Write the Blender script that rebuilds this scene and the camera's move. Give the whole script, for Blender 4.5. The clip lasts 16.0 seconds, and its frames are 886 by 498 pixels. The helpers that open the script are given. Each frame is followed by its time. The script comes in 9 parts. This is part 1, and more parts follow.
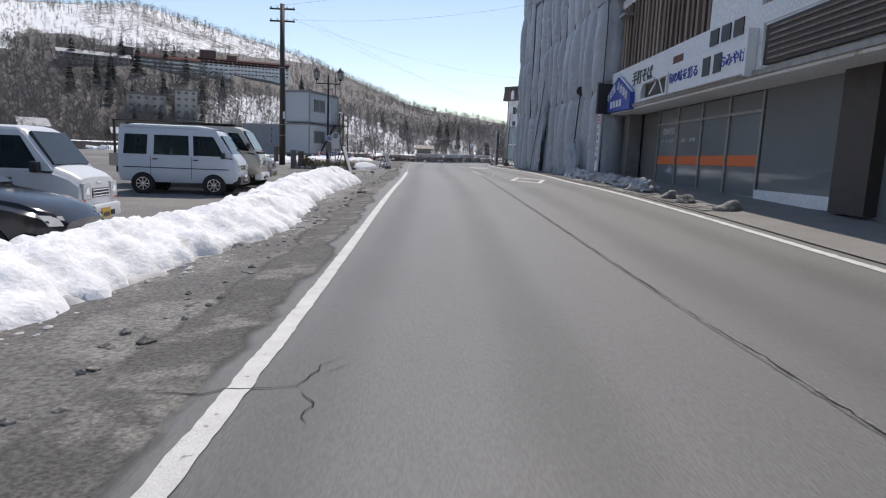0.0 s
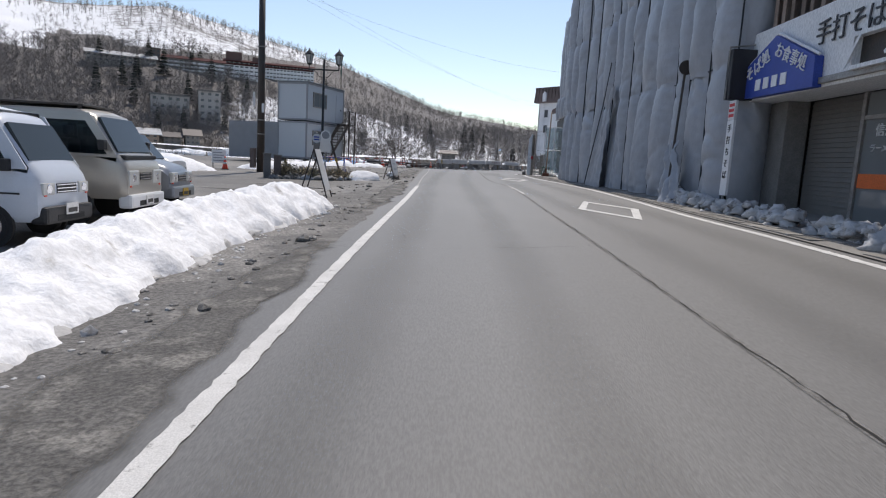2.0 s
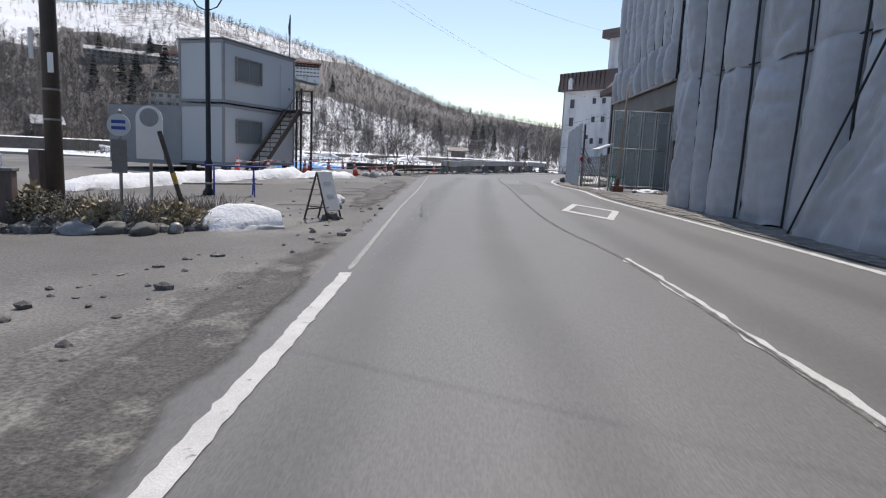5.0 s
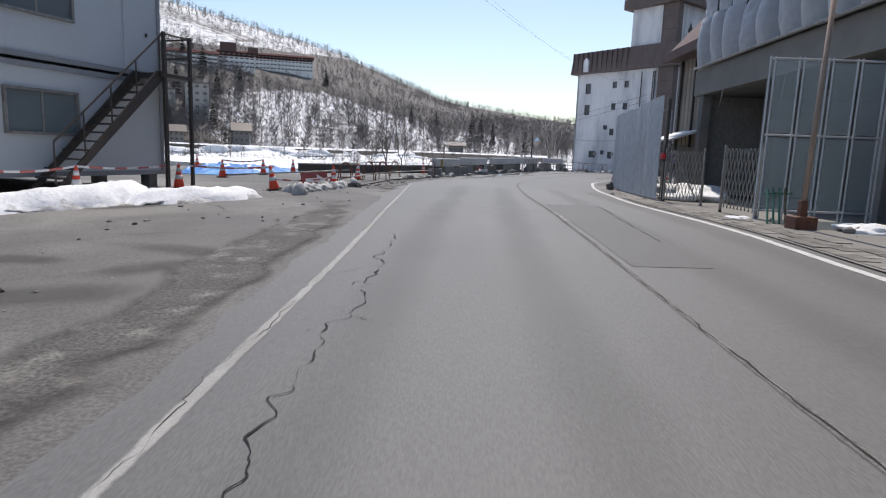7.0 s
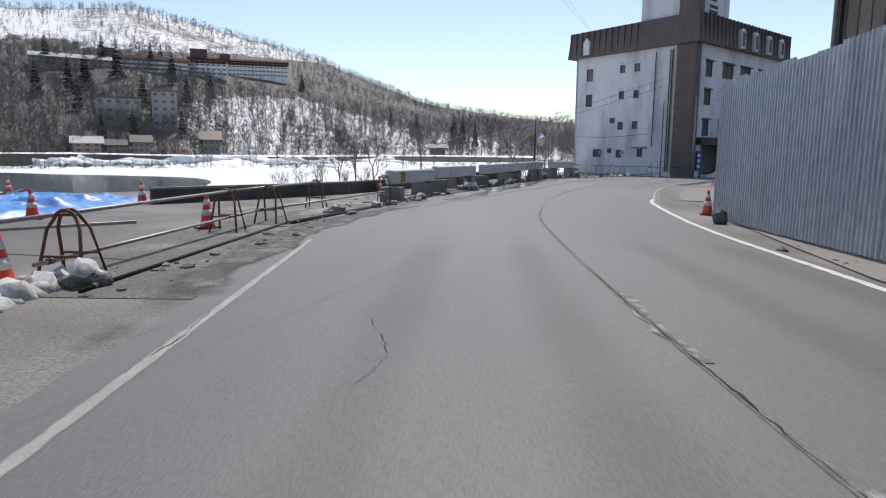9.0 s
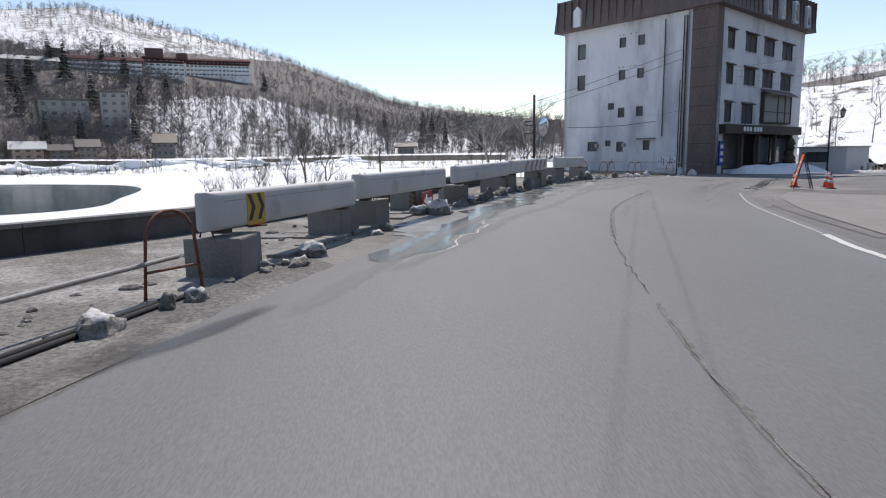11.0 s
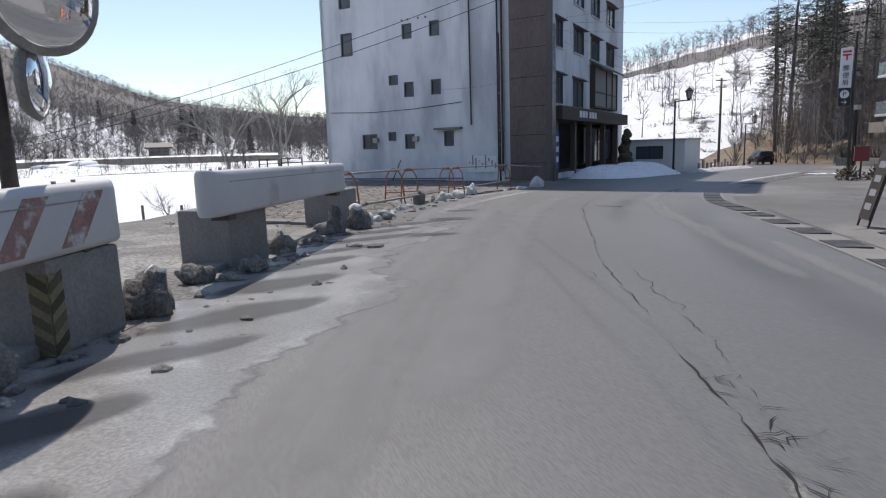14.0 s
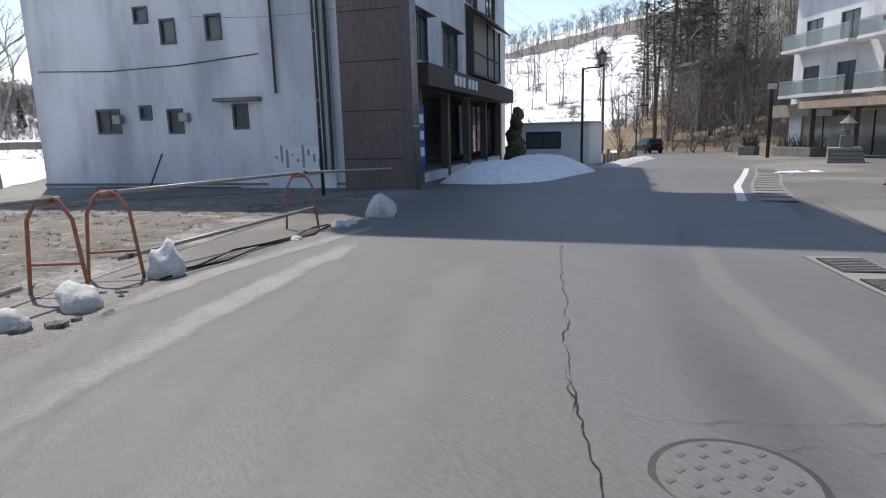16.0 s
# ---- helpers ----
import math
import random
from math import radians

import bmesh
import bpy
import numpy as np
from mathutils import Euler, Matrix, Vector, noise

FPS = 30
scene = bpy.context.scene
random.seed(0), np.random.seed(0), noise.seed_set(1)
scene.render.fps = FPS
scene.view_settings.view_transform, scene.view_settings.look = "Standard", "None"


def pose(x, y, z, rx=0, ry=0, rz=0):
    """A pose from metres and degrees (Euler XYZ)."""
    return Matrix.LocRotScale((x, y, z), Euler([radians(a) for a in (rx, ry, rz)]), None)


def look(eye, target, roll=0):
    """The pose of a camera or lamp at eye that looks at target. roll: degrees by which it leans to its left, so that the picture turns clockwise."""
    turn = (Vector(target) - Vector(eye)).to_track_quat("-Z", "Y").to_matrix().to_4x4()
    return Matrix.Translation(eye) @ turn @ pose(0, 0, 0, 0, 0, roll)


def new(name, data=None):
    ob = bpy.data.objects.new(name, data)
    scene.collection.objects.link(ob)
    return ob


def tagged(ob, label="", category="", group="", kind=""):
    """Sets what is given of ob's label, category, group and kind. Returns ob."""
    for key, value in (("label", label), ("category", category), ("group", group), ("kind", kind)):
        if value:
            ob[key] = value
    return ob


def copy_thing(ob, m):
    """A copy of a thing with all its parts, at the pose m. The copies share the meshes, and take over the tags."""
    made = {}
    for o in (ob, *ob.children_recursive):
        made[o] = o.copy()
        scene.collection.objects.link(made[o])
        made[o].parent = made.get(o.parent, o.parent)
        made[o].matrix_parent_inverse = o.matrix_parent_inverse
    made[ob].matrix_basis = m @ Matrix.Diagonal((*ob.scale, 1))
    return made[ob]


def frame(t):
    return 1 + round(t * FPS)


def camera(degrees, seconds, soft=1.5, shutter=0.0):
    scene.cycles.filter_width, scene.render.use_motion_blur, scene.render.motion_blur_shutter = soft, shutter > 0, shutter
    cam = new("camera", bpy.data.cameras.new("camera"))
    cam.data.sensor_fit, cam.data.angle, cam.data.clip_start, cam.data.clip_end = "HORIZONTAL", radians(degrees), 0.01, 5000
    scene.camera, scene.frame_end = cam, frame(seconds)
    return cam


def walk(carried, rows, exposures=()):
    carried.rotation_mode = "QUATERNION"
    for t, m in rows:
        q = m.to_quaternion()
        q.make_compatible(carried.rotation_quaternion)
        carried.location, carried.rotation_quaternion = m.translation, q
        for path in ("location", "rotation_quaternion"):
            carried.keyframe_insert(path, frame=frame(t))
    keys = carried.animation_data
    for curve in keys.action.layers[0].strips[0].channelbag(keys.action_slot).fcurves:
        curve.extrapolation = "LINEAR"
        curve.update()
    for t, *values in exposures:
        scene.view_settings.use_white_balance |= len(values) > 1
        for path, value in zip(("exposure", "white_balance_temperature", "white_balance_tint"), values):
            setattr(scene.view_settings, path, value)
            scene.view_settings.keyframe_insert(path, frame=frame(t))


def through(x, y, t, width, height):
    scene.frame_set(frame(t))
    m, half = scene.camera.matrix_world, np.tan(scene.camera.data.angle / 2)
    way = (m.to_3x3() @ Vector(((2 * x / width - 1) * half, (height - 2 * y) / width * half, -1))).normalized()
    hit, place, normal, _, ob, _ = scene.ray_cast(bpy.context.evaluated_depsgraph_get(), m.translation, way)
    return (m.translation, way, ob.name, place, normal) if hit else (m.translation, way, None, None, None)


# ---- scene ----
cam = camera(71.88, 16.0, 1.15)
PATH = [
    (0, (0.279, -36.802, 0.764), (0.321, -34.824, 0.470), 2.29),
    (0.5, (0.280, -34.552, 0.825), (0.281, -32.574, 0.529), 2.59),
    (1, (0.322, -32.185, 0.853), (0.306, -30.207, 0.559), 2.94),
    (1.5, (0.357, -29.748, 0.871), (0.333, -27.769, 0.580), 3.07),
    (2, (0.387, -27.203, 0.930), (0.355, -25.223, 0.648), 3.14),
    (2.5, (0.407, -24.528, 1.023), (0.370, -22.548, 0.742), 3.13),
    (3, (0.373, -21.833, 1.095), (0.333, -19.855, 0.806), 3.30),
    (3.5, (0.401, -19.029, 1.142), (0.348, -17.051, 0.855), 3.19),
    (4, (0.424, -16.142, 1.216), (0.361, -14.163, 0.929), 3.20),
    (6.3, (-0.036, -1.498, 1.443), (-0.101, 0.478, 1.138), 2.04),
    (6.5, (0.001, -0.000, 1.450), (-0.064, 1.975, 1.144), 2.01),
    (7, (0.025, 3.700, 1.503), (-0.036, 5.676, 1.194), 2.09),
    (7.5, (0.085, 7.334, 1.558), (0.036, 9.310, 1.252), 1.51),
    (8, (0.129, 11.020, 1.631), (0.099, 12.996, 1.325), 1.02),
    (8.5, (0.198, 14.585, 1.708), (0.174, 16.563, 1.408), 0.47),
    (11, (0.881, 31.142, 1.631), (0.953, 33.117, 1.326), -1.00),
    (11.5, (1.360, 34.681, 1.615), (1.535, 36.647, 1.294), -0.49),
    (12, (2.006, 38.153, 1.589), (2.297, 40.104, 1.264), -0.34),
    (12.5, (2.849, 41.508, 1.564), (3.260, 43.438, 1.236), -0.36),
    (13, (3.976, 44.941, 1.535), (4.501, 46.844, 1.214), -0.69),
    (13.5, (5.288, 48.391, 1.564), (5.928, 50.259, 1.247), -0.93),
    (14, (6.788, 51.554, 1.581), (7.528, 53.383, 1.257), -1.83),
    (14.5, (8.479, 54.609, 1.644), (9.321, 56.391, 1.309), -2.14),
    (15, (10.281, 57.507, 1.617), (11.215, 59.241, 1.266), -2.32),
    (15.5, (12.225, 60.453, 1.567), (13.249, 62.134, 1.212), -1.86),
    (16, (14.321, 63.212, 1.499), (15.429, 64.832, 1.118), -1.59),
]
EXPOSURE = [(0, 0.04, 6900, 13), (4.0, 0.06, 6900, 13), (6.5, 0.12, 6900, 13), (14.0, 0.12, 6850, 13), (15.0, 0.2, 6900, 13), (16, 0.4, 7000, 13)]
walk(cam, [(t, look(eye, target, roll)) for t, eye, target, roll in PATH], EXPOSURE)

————

● **Instructions for the task**
Write the listing out a second time exactly, dropping all images.

● **Full response**
Write the Blender script that rebuilds this scene and the camera's move. Give the whole script, for Blender 4.5. The clip lasts 16.0 seconds, and its frames are 886 by 498 pixels. The helpers that open the script are given. Each frame is followed by its time. The script comes in 9 parts. This is part 1, and more parts follow.
0.0 s
2.0 s
5.0 s
7.0 s
9.0 s
11.0 s
14.0 s
16.0 s
# ---- helpers ----
import math
import random
from math import radians

import bmesh
import bpy
import numpy as np
from mathutils import Euler, Matrix, Vector, noise

FPS = 30
scene = bpy.context.scene
random.seed(0), np.random.seed(0), noise.seed_set(1)
scene.render.fps = FPS
scene.view_settings.view_transform, scene.view_settings.look = "Standard", "None"


def pose(x, y, z, rx=0, ry=0, rz=0):
    """A pose from metres and degrees (Euler XYZ)."""
    return Matrix.LocRotScale((x, y, z), Euler([radians(a) for a in (rx, ry, rz)]), None)


def look(eye, target, roll=0):
    """The pose of a camera or lamp at eye that looks at target. roll: degrees by which it leans to its left, so that the picture turns clockwise."""
    turn = (Vector(target) - Vector(eye)).to_track_quat("-Z", "Y").to_matrix().to_4x4()
    return Matrix.Translation(eye) @ turn @ pose(0, 0, 0, 0, 0, roll)


def new(name, data=None):
    ob = bpy.data.objects.new(name, data)
    scene.collection.objects.link(ob)
    return ob


def tagged(ob, label="", category="", group="", kind=""):
    """Sets what is given of ob's label, category, group and kind. Returns ob."""
    for key, value in (("label", label), ("category", category), ("group", group), ("kind", kind)):
        if value:
            ob[key] = value
    return ob


def copy_thing(ob, m):
    """A copy of a thing with all its parts, at the pose m. The copies share the meshes, and take over the tags."""
    made = {}
    for o in (ob, *ob.children_recursive):
        made[o] = o.copy()
        scene.collection.objects.link(made[o])
        made[o].parent = made.get(o.parent, o.parent)
        made[o].matrix_parent_inverse = o.matrix_parent_inverse
    made[ob].matrix_basis = m @ Matrix.Diagonal((*ob.scale, 1))
    return made[ob]


def frame(t):
    return 1 + round(t * FPS)


def camera(degrees, seconds, soft=1.5, shutter=0.0):
    scene.cycles.filter_width, scene.render.use_motion_blur, scene.render.motion_blur_shutter = soft, shutter > 0, shutter
    cam = new("camera", bpy.data.cameras.new("camera"))
    cam.data.sensor_fit, cam.data.angle, cam.data.clip_start, cam.data.clip_end = "HORIZONTAL", radians(degrees), 0.01, 5000
    scene.camera, scene.frame_end = cam, frame(seconds)
    return cam


def walk(carried, rows, exposures=()):
    carried.rotation_mode = "QUATERNION"
    for t, m in rows:
        q = m.to_quaternion()
        q.make_compatible(carried.rotation_quaternion)
        carried.location, carried.rotation_quaternion = m.translation, q
        for path in ("location", "rotation_quaternion"):
            carried.keyframe_insert(path, frame=frame(t))
    keys = carried.animation_data
    for curve in keys.action.layers[0].strips[0].channelbag(keys.action_slot).fcurves:
        curve.extrapolation = "LINEAR"
        curve.update()
    for t, *values in exposures:
        scene.view_settings.use_white_balance |= len(values) > 1
        for path, value in zip(("exposure", "white_balance_temperature", "white_balance_tint"), values):
            setattr(scene.view_settings, path, value)
            scene.view_settings.keyframe_insert(path, frame=frame(t))


def through(x, y, t, width, height):
    scene.frame_set(frame(t))
    m, half = scene.camera.matrix_world, np.tan(scene.camera.data.angle / 2)
    way = (m.to_3x3() @ Vector(((2 * x / width - 1) * half, (height - 2 * y) / width * half, -1))).normalized()
    hit, place, normal, _, ob, _ = scene.ray_cast(bpy.context.evaluated_depsgraph_get(), m.translation, way)
    return (m.translation, way, ob.name, place, normal) if hit else (m.translation, way, None, None, None)


# ---- scene ----
cam = camera(71.88, 16.0, 1.15)
PATH = [
    (0, (0.279, -36.802, 0.764), (0.321, -34.824, 0.470), 2.29),
    (0.5, (0.280, -34.552, 0.825), (0.281, -32.574, 0.529), 2.59),
    (1, (0.322, -32.185, 0.853), (0.306, -30.207, 0.559), 2.94),
    (1.5, (0.357, -29.748, 0.871), (0.333, -27.769, 0.580), 3.07),
    (2, (0.387, -27.203, 0.930), (0.355, -25.223, 0.648), 3.14),
    (2.5, (0.407, -24.528, 1.023), (0.370, -22.548, 0.742), 3.13),
    (3, (0.373, -21.833, 1.095), (0.333, -19.855, 0.806), 3.30),
    (3.5, (0.401, -19.029, 1.142), (0.348, -17.051, 0.855), 3.19),
    (4, (0.424, -16.142, 1.216), (0.361, -14.163, 0.929), 3.20),
    (6.3, (-0.036, -1.498, 1.443), (-0.101, 0.478, 1.138), 2.04),
    (6.5, (0.001, -0.000, 1.450), (-0.064, 1.975, 1.144), 2.01),
    (7, (0.025, 3.700, 1.503), (-0.036, 5.676, 1.194), 2.09),
    (7.5, (0.085, 7.334, 1.558), (0.036, 9.310, 1.252), 1.51),
    (8, (0.129, 11.020, 1.631), (0.099, 12.996, 1.325), 1.02),
    (8.5, (0.198, 14.585, 1.708), (0.174, 16.563, 1.408), 0.47),
    (11, (0.881, 31.142, 1.631), (0.953, 33.117, 1.326), -1.00),
    (11.5, (1.360, 34.681, 1.615), (1.535, 36.647, 1.294), -0.49),
    (12, (2.006, 38.153, 1.589), (2.297, 40.104, 1.264), -0.34),
    (12.5, (2.849, 41.508, 1.564), (3.260, 43.438, 1.236), -0.36),
    (13, (3.976, 44.941, 1.535), (4.501, 46.844, 1.214), -0.69),
    (13.5, (5.288, 48.391, 1.564), (5.928, 50.259, 1.247), -0.93),
    (14, (6.788, 51.554, 1.581), (7.528, 53.383, 1.257), -1.83),
    (14.5, (8.479, 54.609, 1.644), (9.321, 56.391, 1.309), -2.14),
    (15, (10.281, 57.507, 1.617), (11.215, 59.241, 1.266), -2.32),
    (15.5, (12.225, 60.453, 1.567), (13.249, 62.134, 1.212), -1.86),
    (16, (14.321, 63.212, 1.499), (15.429, 64.832, 1.118), -1.59),
]
EXPOSURE = [(0, 0.04, 6900, 13), (4.0, 0.06, 6900, 13), (6.5, 0.12, 6900, 13), (14.0, 0.12, 6850, 13), (15.0, 0.2, 6900, 13), (16, 0.4, 7000, 13)]
walk(cam, [(t, look(eye, target, roll)) for t, eye, target, roll in PATH], EXPOSURE)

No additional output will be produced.